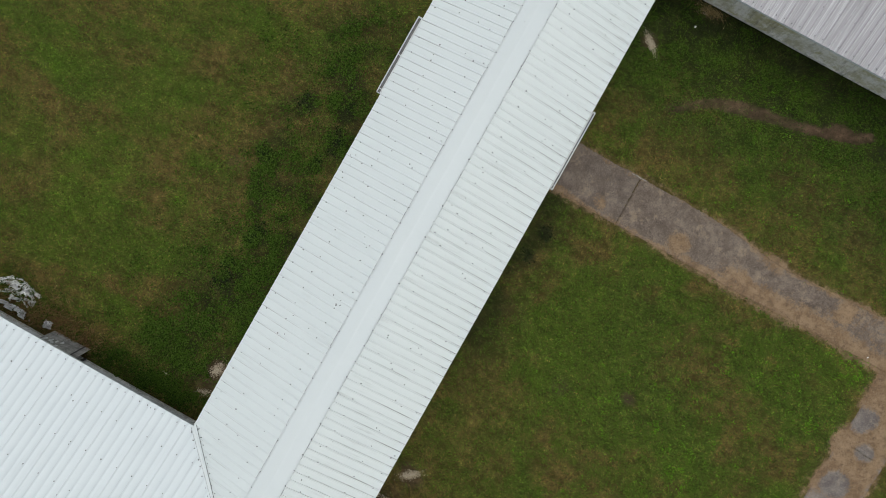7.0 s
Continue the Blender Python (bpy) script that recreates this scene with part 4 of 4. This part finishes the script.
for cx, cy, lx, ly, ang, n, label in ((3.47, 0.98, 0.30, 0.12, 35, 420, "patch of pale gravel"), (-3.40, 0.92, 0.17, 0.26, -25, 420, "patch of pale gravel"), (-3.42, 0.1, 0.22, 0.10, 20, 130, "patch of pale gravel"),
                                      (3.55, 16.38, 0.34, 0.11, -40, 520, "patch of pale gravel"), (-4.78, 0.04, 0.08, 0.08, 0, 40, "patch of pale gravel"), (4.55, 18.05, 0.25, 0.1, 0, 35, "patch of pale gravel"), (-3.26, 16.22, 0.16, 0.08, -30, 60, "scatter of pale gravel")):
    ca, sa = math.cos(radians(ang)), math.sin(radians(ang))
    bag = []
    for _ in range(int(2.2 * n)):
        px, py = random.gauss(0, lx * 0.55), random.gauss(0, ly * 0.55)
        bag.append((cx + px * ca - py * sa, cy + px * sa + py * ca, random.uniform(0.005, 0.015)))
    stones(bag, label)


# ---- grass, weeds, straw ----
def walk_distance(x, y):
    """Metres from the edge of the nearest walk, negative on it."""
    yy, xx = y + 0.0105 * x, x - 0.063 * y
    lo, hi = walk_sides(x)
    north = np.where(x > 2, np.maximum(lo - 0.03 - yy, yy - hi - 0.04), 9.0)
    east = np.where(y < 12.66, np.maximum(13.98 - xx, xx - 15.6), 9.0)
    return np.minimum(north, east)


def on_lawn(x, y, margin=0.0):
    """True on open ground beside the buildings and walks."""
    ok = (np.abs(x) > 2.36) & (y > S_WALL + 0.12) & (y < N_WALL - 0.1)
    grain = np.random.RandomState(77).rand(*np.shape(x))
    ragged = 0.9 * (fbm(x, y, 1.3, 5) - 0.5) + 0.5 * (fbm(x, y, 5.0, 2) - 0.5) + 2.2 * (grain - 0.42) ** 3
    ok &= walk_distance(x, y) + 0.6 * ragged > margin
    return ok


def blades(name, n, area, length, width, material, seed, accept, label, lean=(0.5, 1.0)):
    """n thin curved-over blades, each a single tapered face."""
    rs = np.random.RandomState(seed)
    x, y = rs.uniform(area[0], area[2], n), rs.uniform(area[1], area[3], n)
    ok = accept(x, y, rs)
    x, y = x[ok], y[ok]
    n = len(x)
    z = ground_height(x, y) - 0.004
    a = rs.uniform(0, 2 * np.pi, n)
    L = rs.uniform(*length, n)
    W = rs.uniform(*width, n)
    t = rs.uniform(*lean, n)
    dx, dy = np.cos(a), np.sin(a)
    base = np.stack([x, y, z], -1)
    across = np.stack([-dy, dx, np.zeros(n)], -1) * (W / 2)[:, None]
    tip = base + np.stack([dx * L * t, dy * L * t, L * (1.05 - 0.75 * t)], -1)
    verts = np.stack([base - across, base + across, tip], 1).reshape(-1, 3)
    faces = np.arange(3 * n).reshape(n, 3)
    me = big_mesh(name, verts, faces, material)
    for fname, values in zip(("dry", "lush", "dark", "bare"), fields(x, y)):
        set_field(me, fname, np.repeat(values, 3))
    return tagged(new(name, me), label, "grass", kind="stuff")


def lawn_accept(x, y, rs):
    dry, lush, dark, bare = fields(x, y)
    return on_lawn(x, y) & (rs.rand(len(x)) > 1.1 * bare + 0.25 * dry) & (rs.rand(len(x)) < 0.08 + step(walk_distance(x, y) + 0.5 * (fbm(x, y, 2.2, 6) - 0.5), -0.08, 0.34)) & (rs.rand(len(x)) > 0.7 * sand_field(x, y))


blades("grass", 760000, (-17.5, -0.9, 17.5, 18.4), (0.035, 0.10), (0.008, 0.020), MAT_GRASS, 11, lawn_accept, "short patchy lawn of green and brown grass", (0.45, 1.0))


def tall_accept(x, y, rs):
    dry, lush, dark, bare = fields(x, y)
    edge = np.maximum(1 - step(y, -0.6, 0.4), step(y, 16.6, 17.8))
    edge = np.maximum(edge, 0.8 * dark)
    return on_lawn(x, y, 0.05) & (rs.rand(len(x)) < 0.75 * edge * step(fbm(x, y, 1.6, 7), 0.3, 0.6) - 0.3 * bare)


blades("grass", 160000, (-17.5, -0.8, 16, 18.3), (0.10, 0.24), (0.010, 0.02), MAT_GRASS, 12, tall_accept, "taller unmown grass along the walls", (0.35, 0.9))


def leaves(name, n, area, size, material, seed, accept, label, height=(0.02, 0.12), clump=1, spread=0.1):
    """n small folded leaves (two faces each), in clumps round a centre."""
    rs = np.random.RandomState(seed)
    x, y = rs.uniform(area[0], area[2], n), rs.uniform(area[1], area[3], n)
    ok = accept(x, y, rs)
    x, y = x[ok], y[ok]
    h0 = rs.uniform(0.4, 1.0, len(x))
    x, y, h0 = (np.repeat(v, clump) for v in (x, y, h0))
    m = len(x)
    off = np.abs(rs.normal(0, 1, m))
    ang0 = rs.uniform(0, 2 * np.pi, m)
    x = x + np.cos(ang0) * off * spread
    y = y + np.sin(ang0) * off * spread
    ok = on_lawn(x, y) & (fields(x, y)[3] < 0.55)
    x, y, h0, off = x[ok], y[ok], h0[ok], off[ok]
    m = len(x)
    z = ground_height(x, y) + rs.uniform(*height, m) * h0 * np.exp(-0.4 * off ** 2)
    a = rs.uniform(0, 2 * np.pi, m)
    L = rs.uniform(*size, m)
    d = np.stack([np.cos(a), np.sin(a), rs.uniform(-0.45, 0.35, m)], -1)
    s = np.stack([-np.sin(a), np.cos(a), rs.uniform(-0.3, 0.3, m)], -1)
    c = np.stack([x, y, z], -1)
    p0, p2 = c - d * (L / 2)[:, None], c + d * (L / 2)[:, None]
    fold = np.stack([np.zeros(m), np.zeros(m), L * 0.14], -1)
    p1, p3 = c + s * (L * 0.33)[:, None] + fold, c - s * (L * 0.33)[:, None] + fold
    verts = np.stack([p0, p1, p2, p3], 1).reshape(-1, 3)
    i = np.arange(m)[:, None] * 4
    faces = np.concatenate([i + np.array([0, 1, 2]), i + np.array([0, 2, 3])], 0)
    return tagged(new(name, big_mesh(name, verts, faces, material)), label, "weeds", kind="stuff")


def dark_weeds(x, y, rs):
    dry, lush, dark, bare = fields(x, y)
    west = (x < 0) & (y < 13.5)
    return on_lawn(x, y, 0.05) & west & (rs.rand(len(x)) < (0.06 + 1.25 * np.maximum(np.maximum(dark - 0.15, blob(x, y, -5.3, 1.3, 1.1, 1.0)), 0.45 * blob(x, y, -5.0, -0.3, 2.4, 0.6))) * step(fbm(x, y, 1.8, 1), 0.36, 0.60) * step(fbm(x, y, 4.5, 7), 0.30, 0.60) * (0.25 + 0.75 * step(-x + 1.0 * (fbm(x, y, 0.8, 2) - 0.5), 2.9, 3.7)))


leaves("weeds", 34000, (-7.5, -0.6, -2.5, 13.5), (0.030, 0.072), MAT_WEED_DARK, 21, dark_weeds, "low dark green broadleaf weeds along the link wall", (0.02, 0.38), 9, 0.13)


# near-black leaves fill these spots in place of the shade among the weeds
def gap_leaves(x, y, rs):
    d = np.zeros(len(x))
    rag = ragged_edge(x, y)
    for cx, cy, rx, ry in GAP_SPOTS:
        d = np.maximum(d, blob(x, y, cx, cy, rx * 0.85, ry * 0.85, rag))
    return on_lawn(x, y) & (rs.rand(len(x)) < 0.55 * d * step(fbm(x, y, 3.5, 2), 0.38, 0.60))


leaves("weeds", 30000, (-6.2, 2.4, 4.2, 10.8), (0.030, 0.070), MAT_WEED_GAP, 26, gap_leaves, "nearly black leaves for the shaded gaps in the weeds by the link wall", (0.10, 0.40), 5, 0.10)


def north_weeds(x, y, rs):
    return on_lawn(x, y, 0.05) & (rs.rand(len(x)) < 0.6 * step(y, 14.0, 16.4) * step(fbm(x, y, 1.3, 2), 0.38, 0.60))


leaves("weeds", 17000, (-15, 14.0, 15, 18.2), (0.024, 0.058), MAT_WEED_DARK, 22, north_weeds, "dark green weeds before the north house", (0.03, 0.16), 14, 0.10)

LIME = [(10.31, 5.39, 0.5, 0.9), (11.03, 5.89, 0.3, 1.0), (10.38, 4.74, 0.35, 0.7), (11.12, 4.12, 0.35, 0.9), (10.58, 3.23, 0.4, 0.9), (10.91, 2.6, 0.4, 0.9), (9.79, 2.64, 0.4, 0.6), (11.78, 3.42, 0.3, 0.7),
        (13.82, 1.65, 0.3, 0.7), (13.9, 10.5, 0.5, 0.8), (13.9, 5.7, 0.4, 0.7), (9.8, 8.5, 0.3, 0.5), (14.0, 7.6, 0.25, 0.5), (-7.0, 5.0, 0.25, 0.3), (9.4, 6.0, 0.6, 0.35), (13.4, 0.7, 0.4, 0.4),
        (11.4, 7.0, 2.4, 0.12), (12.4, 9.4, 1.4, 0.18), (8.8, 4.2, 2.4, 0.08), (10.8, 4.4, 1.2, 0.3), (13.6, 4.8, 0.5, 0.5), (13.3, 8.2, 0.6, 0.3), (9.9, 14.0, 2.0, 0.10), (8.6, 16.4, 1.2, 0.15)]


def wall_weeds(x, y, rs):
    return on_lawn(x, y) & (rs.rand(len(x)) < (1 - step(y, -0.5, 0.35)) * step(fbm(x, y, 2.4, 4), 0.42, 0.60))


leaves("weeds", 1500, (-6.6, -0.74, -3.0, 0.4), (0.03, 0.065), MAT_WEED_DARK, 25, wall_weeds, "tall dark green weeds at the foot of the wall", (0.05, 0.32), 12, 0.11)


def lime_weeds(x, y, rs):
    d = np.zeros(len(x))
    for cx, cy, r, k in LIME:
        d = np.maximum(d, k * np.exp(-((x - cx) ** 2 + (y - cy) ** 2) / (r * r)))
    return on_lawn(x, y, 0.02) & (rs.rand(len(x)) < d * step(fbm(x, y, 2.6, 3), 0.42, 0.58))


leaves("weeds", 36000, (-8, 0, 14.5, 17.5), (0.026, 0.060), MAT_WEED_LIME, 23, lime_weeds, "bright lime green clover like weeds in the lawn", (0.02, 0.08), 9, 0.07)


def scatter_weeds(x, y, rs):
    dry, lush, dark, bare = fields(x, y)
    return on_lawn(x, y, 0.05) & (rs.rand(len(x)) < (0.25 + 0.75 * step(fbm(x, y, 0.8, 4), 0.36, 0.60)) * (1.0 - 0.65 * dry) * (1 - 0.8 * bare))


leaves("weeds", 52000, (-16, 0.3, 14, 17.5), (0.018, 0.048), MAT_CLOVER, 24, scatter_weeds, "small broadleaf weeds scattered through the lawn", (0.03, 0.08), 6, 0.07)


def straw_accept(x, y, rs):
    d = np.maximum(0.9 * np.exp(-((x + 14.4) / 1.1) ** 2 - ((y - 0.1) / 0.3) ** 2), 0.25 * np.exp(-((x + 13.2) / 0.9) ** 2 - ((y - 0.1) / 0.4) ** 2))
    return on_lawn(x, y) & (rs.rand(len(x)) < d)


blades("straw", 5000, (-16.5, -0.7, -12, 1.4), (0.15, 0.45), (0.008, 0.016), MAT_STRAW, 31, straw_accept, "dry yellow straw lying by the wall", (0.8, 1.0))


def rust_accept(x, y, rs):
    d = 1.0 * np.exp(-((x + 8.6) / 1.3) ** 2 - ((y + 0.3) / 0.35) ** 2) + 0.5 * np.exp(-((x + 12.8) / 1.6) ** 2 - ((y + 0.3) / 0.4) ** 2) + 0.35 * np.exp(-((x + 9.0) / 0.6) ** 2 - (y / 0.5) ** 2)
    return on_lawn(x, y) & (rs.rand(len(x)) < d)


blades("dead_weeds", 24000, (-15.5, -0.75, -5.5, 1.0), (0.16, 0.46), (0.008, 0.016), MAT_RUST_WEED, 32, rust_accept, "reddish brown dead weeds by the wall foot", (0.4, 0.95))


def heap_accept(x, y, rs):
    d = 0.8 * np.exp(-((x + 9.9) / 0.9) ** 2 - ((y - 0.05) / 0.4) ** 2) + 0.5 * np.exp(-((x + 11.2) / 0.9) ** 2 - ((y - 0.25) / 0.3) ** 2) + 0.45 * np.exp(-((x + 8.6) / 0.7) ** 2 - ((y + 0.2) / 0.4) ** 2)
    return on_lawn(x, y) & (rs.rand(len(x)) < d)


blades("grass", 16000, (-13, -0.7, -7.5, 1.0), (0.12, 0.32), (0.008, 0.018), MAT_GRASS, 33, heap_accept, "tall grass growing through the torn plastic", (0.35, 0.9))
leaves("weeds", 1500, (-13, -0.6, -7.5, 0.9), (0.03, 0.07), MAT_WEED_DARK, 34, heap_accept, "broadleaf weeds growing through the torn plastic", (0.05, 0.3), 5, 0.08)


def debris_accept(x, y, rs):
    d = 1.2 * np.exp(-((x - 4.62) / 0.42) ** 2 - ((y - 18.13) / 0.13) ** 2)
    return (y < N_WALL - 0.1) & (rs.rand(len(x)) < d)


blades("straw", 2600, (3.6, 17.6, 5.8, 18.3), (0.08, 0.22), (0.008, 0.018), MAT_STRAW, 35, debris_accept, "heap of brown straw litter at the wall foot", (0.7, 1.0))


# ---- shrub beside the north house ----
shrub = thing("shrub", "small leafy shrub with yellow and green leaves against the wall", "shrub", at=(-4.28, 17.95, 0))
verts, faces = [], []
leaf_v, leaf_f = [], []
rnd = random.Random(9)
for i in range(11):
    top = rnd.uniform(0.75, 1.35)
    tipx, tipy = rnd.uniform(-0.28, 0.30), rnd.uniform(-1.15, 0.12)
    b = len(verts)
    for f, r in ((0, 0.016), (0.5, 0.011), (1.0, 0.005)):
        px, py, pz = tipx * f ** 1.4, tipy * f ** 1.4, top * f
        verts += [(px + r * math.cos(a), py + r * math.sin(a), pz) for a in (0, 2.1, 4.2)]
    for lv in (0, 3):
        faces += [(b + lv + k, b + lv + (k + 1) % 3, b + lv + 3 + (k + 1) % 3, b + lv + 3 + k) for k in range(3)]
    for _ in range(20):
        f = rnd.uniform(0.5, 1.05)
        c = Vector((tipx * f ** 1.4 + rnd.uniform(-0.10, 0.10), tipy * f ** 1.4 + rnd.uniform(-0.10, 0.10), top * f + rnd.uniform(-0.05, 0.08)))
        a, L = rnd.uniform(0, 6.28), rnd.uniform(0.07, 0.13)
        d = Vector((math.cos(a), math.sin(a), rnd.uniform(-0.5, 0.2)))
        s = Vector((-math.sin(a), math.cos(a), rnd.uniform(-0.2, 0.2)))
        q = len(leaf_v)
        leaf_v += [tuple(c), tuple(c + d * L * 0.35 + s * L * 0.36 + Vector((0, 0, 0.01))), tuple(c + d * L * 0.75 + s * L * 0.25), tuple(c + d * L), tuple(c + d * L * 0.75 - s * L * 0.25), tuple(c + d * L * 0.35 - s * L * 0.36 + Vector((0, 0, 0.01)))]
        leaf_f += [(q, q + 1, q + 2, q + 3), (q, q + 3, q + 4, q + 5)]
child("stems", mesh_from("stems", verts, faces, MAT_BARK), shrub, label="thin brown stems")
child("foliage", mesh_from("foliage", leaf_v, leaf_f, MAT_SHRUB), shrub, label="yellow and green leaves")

--------------------------------

• [DIRECTION] Repeat the span of lines that opens with the line holding "Continue the Blender" and closes with the line holding "stones(bag, label)", exactly as it stands.

• [RESPONSE FOR THIS EXERCISE]
Continue the Blender Python (bpy) script that recreates this scene with part 4 of 4. This part finishes the script.
for cx, cy, lx, ly, ang, n, label in ((3.47, 0.98, 0.30, 0.12, 35, 420, "patch of pale gravel"), (-3.40, 0.92, 0.17, 0.26, -25, 420, "patch of pale gravel"), (-3.42, 0.1, 0.22, 0.10, 20, 130, "patch of pale gravel"),
                                      (3.55, 16.38, 0.34, 0.11, -40, 520, "patch of pale gravel"), (-4.78, 0.04, 0.08, 0.08, 0, 40, "patch of pale gravel"), (4.55, 18.05, 0.25, 0.1, 0, 35, "patch of pale gravel"), (-3.26, 16.22, 0.16, 0.08, -30, 60, "scatter of pale gravel")):
    ca, sa = math.cos(radians(ang)), math.sin(radians(ang))
    bag = []
    for _ in range(int(2.2 * n)):
        px, py = random.gauss(0, lx * 0.55), random.gauss(0, ly * 0.55)
        bag.append((cx + px * ca - py * sa, cy + px * sa + py * ca, random.uniform(0.005, 0.015)))
    stones(bag, label)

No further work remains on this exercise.